Because, while joblessness can be reversed with some sensible economic policies, adding to the disability rolls creates permanent damage to the economy from which the country will not recover in generations.
Writes Bloomberg.com:
Based on current trends, 7 percent of the nonelderly adult population could be receiving disability benefits by 2018, Richard Burkhauser and Mary Daly wrote in the spring issue of the Journal of Policy Analysis and Management. That’s two years after the SSDI program will run through its trust fund, according to an April report by the Social Security trustees.
So the Obama administration is using a program that is already insolvent for a kind of off-the-books loan.
And economists say that 99 percent of people who get disability payments remain on the dole for the rest of their life. Or until the country is broke. See Greece.
Even worse, the Bloomberg article makes it clear that disability is serving as a backstop to unemployment insurance. That is, when unemployment insurance runs out, the unemployed are using disability insurance by claiming “’difficult-to- verify disorders,’” including muscle pain and mental illness.”
Last week our own Charles Payne wrote about this phenomenon, calling disability fraud, which he named “crazy checks,” “the biggest scam since the welfare queens of the 1980s.”
Writes Payne:
It’s an epidemic nobody talks about because it could bleed into the sensitivity associated with legitimate recipients of social security disability insurance payments. The program provides money to people too young to get social security and unable to work.
Last year Dan Mitchell wrote about a Washington Times expose that uncovered a 30 year old man and his roommate who were collecting disability payments under a disability known as adult baby syndrome. The male subject “has been living at least a partial adult baby lifestyle since his teenage years, though he does wear adult clothes when he goes out, fearing embarrassment otherwise,” writes the Times.

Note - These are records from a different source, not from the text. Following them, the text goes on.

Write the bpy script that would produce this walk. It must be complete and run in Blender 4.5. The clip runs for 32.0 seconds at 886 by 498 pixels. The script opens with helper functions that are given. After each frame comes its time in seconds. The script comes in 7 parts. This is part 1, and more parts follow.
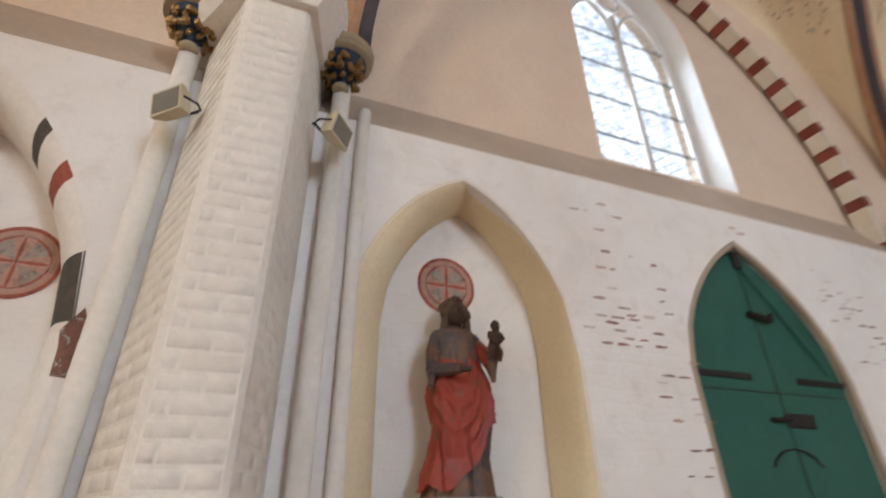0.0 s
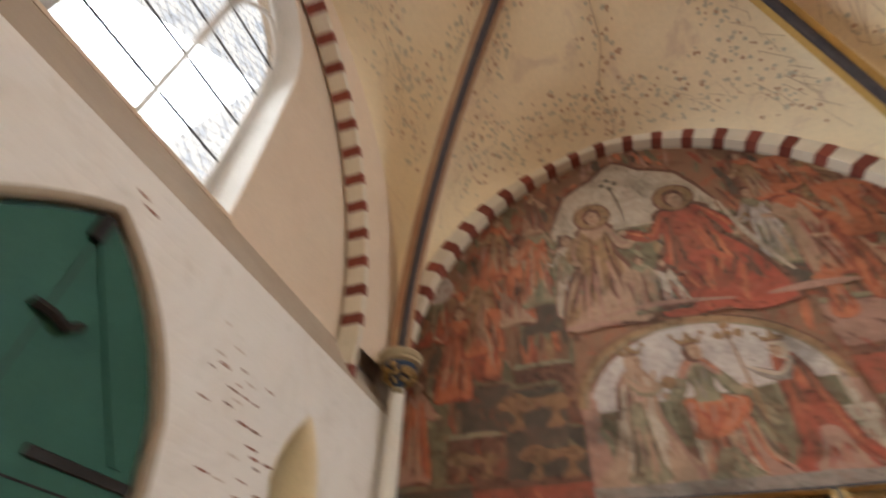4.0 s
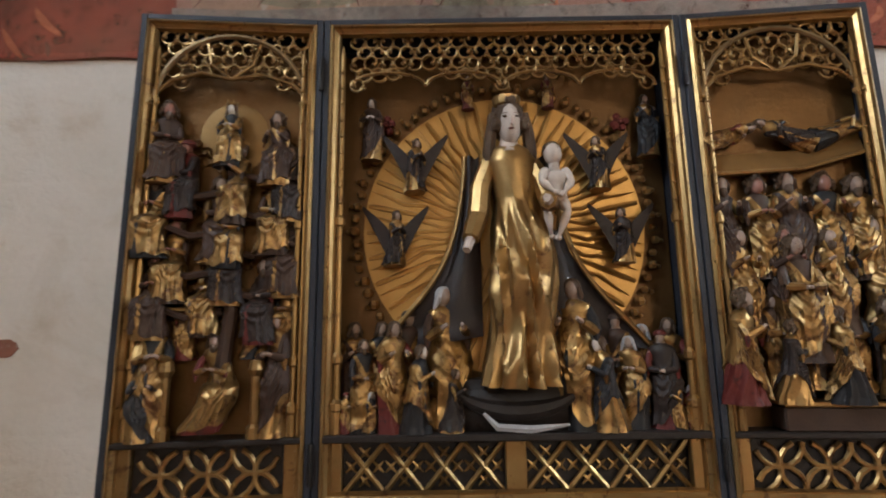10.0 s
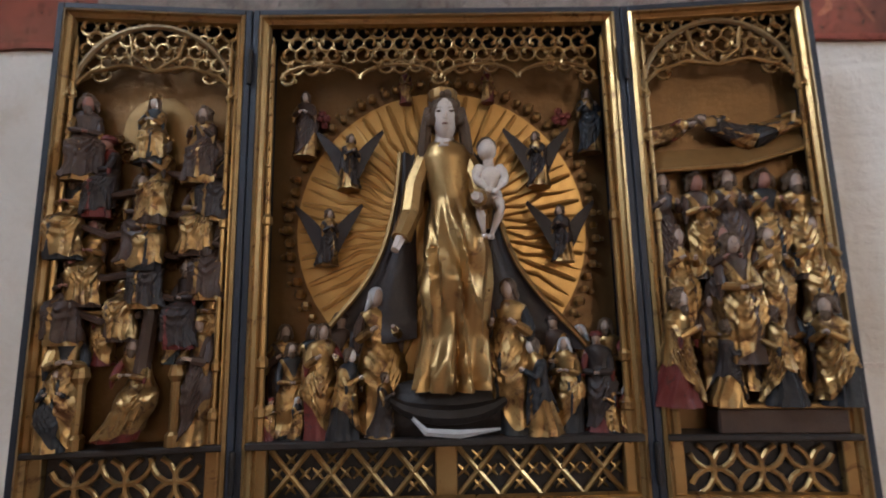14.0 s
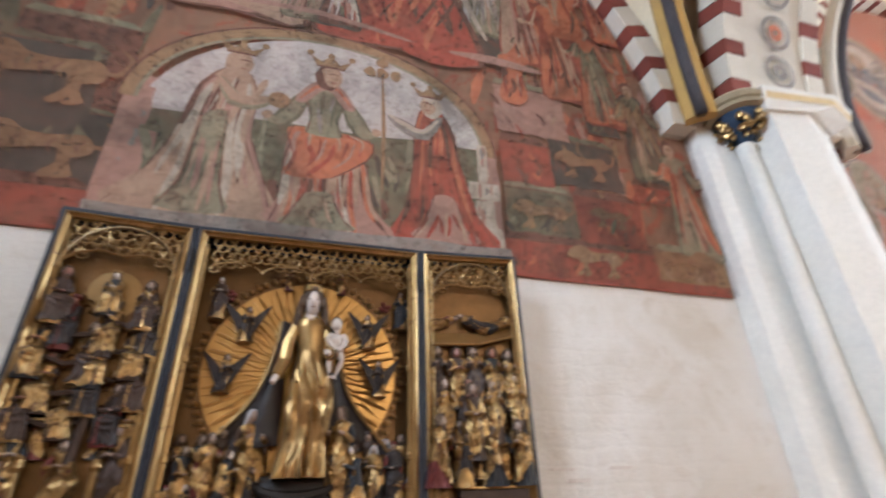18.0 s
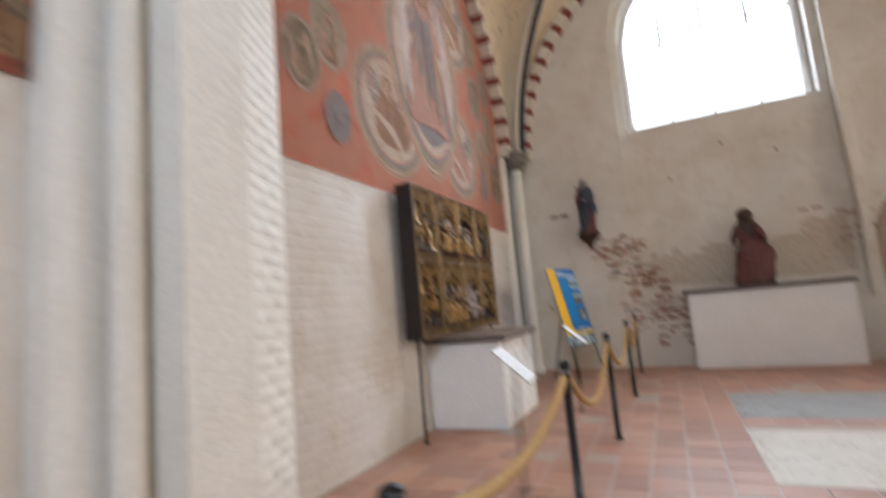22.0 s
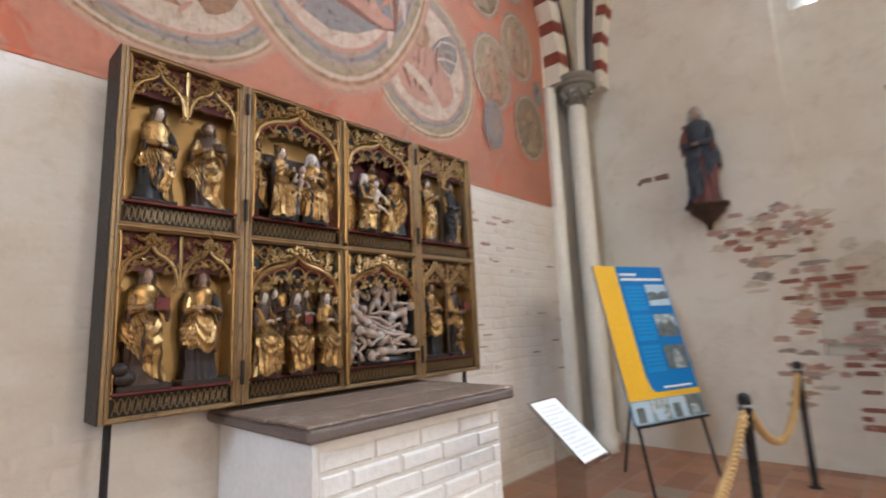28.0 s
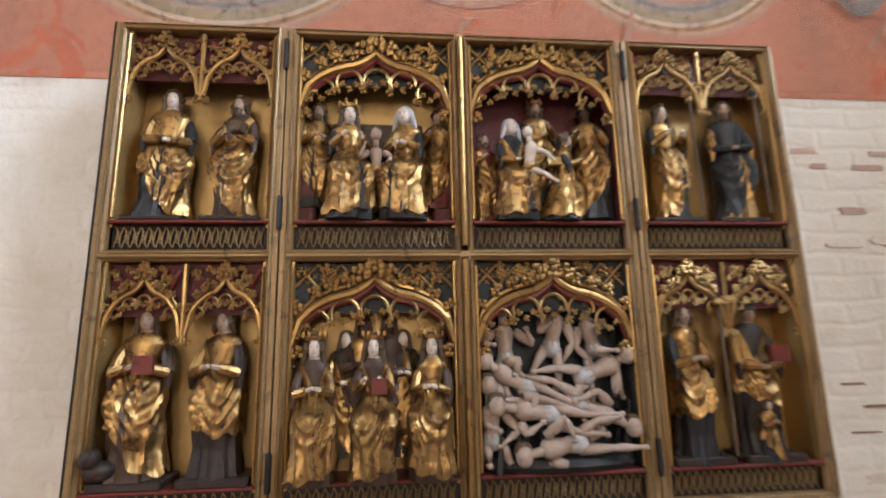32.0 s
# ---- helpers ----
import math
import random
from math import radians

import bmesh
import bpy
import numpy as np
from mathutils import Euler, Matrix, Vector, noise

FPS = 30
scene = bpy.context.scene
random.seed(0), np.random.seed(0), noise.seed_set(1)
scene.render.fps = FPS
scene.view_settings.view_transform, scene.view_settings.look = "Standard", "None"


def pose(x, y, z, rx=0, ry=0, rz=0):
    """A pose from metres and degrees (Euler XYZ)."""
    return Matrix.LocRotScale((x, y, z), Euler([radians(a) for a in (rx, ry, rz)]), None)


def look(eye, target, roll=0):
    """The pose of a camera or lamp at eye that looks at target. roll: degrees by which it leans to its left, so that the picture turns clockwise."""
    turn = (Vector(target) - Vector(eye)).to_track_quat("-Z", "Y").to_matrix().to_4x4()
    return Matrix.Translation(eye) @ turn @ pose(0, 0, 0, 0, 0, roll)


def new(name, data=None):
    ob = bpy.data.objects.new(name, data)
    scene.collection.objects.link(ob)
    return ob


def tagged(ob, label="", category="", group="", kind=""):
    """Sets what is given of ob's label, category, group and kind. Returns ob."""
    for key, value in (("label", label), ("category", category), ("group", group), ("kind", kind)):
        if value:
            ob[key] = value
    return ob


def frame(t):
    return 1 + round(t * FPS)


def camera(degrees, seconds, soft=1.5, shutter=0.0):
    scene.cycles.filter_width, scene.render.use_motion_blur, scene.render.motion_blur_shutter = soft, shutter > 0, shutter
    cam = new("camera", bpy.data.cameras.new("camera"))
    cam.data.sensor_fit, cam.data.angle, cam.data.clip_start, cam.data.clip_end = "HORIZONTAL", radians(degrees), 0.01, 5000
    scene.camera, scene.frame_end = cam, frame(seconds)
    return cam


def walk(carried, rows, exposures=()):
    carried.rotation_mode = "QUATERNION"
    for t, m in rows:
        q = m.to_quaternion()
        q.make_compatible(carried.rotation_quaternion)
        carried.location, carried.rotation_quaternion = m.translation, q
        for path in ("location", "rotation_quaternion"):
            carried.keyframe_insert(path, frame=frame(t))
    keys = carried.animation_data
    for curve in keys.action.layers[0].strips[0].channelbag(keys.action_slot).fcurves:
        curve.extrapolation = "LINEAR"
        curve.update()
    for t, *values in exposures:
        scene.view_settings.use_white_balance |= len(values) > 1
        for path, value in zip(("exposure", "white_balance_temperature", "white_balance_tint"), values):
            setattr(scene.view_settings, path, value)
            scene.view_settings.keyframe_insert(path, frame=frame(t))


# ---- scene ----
cam = camera(84.8, 32.0, 1.9, 0.9)
PATH = [
    (0, (2.832, -8.126, 1.148), (1.194, -7.469, 2.089), -1.0),
    (0.5, (2.729, -7.784, 1.114), (1.037, -7.305, 2.066), -0.4),
    (1, (2.583, -7.277, 1.141), (0.924, -6.89, 2.188), -0.1),
    (1.5, (2.409, -6.909, 1.103), (0.833, -6.425, 2.236), -1.2),
    (2, (2.364, -6.476, 1.162), (0.903, -5.853, 2.377), 1.4),
    (2.5, (2.365, -6.111, 1.193), (1.165, -5.229, 2.528), 2.2),
    (3, (2.335, -5.664, 1.258), (1.423, -4.611, 2.692), 2.7),
    (3.5, (2.474, -5.348, 1.218), (1.751, -4.183, 2.674), 4.3),
    (4, (2.498, -5.09, 1.277), (1.979, -3.739, 2.657), 2.4),
    (4.5, (2.509, -4.989, 1.344), (2.241, -3.398, 2.525), 1.5),
    (6.5, (3.043, -4.066, 1.071), (3.15, -2.259, 1.923), -1.2),
    (7, (3.128, -3.816, 1.092), (3.247, -2.007, 1.937), -1.7),
    (7.5, (3.223, -3.527, 1.117), (3.359, -1.7, 1.92), -2.2),
    (8, (3.226, -2.979, 1.301), (3.305, -1.104, 1.991), -1.3),
    (8.5, (3.13, -2.468, 1.538), (3.177, -0.539, 2.064), -1.1),
    (9, (3.15, -2.101, 1.595), (3.154, -0.144, 2.008), -1.0),
    (9.5, (3.185, -1.867, 1.588), (3.175, 0.1, 1.95), -0.8),
    (10, (3.223, -1.739, 1.6), (3.216, 0.253, 1.936), -0.8),
    (10.5, (3.284, -1.692, 1.627), (3.273, 0.328, 1.94), -0.9),
    (11, (3.341, -1.650, 1.627), (3.328, 0.373, 1.926), -0.9),
    (11.5, (3.362, -1.621, 1.622), (3.362, 0.404, 1.91), -0.9),
    (12, (3.367, -1.603, 1.615), (3.374, 0.422, 1.892), -1.0),
    (12.5, (3.365, -1.597, 1.611), (3.382, 0.43, 1.881), -1.0),
    (13, (3.366, -1.601, 1.62), (3.389, 0.426, 1.891), -1.0),
    (13.5, (3.386, -1.632, 1.624), (3.412, 0.392, 1.91), -1.1),
    (15.5, (3.464, -2.0, 1.623), (3.514, -0.045, 2.045), -1.1),
    (16, (3.422, -2.13, 1.618), (3.538, -0.194, 2.104), -1.3),
    (16.5, (3.421, -2.306, 1.601), (3.582, -0.409, 2.213), -1.3),
    (17.5, (3.373, -2.647, 1.352), (3.764, -0.895, 2.234), -2.6),
    (18, (3.352, -2.751, 1.329), (3.912, -1.061, 2.241), -2.1),
    (18.5, (3.373, -2.764, 1.32), (4.148, -1.155, 2.22), -1.9),
    (19, (3.5, -2.831, 1.382), (4.513, -1.29, 2.156), -1.3),
    (19.5, (3.529, -3.072, 1.479), (4.809, -1.663, 2.095), -1.6),
    (20, (3.67, -2.952, 1.474), (5.197, -1.797, 2.052), -2.9),
    (20.5, (4.09, -2.874, 1.472), (5.74, -1.892, 2.03), -3.3),
    (21, (4.523, -2.808, 1.451), (6.227, -1.896, 1.964), -4.1),
    (21.5, (4.896, -2.774, 1.424), (6.621, -1.864, 1.865), -4.5),
    (22, (5.461, -2.69, 1.369), (7.27, -1.874, 1.615), -5.2),
    (22.5, (5.797, -2.792, 1.349), (7.727, -2.293, 1.188), -6.9),
    (23, (6.005, -2.856, 1.346), (7.966, -2.744, 0.969), -4.9),
    (23.5, (6.278, -3.003, 1.392), (8.214, -2.949, 0.892), -5.5),
    (24, (6.736, -2.963, 1.348), (8.664, -2.767, 0.855), -5.6),
    (24.5, (7.052, -3.013, 1.372), (9.0, -2.679, 1.068), -6.4),
    (25, (7.476, -2.932, 1.372), (9.432, -2.515, 1.334), -6.5),
    (25.5, (7.854, -2.963, 1.406), (9.774, -2.415, 1.523), -6.0),
    (27.5, (9.223, -2.81, 1.405), (10.82, -1.65, 1.731), -3.0),
    (28, (9.514, -2.768, 1.415), (10.97, -1.433, 1.73), -2.5),
    (28.5, (9.791, -2.712, 1.425), (11.073, -1.21, 1.746), -2.7),
    (29, (10.022, -2.632, 1.434), (11.12, -1.005, 1.818), -2.8),
    (29.5, (10.204, -2.56, 1.454), (11.141, -0.841, 1.866), -2.8),
    (30, (10.364, -2.496, 1.456), (11.17, -0.71, 1.858), -2.7),
    (30.5, (10.575, -2.427, 1.446), (11.256, -0.591, 1.849), -2.8),
    (31, (10.801, -2.288, 1.516), (11.313, -0.395, 1.907), -2.2),
    (31.5, (10.967, -2.11, 1.576), (11.304, -0.177, 1.966), -1.6),
    (32, (11.069, -1.964, 1.629), (11.252, -0.007, 1.998), -1.1),
]
WHITE = [(0, -0.04, 6050, 9), (2, -0.06, 6500, 10), (3, -0.22, 6900, 11), (4, -0.28, 7100, 11), (5, -0.14, 6700, 10), (7, -0.03, 6000, 9), (8, -0.17, 5950, 9), (9, -0.36, 6550, 9), (10, -0.43, 6250, 9), (13, -0.58, 5750, 10), (16, -0.06, 5900, 10), (17, -0.02, 6150, 11), (18, 0.1, 5800, 10), (19, 0.14, 5600, 10), (20, 0.22, 5350, 9), (21, -0.16, 5400, 9), (22, -0.42, 6000, 11), (23, -0.3, 5500, 8), (24, -0.28, 5800, 10), (25.5, -0.26, 5600, 8), (28, -0.02, 5850, 9), (29, -0.03, 6200, 9), (31, -0.02, 6200, 9), (32, 0.02, 6000, 9)]
walk(cam, [(t, look(eye, target, roll)) for t, eye, target, roll in PATH], WHITE)

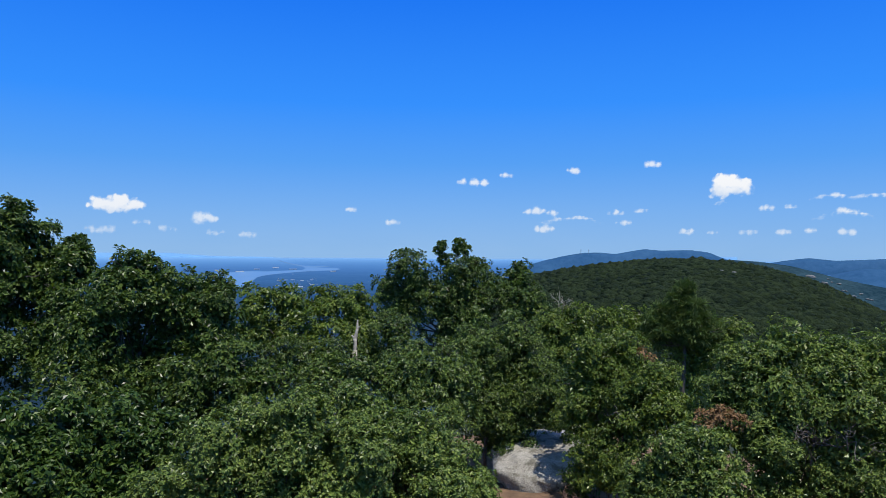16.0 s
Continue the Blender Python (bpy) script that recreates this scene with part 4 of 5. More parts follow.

Thank God for embarrassment.
Of course embarrassment didn’t stop the guy from doing a reality TV episode where he sported his diapers for viewers.
Nor did embarrassment stop him from threatening suicide when the government started making inquiries into the legitimacy of his “disability.”
We have six months people to turn this around.
We went from a government that was broken and venial to a government that is broke, broken and more venial still.
I’d hate to see what another four years could bring.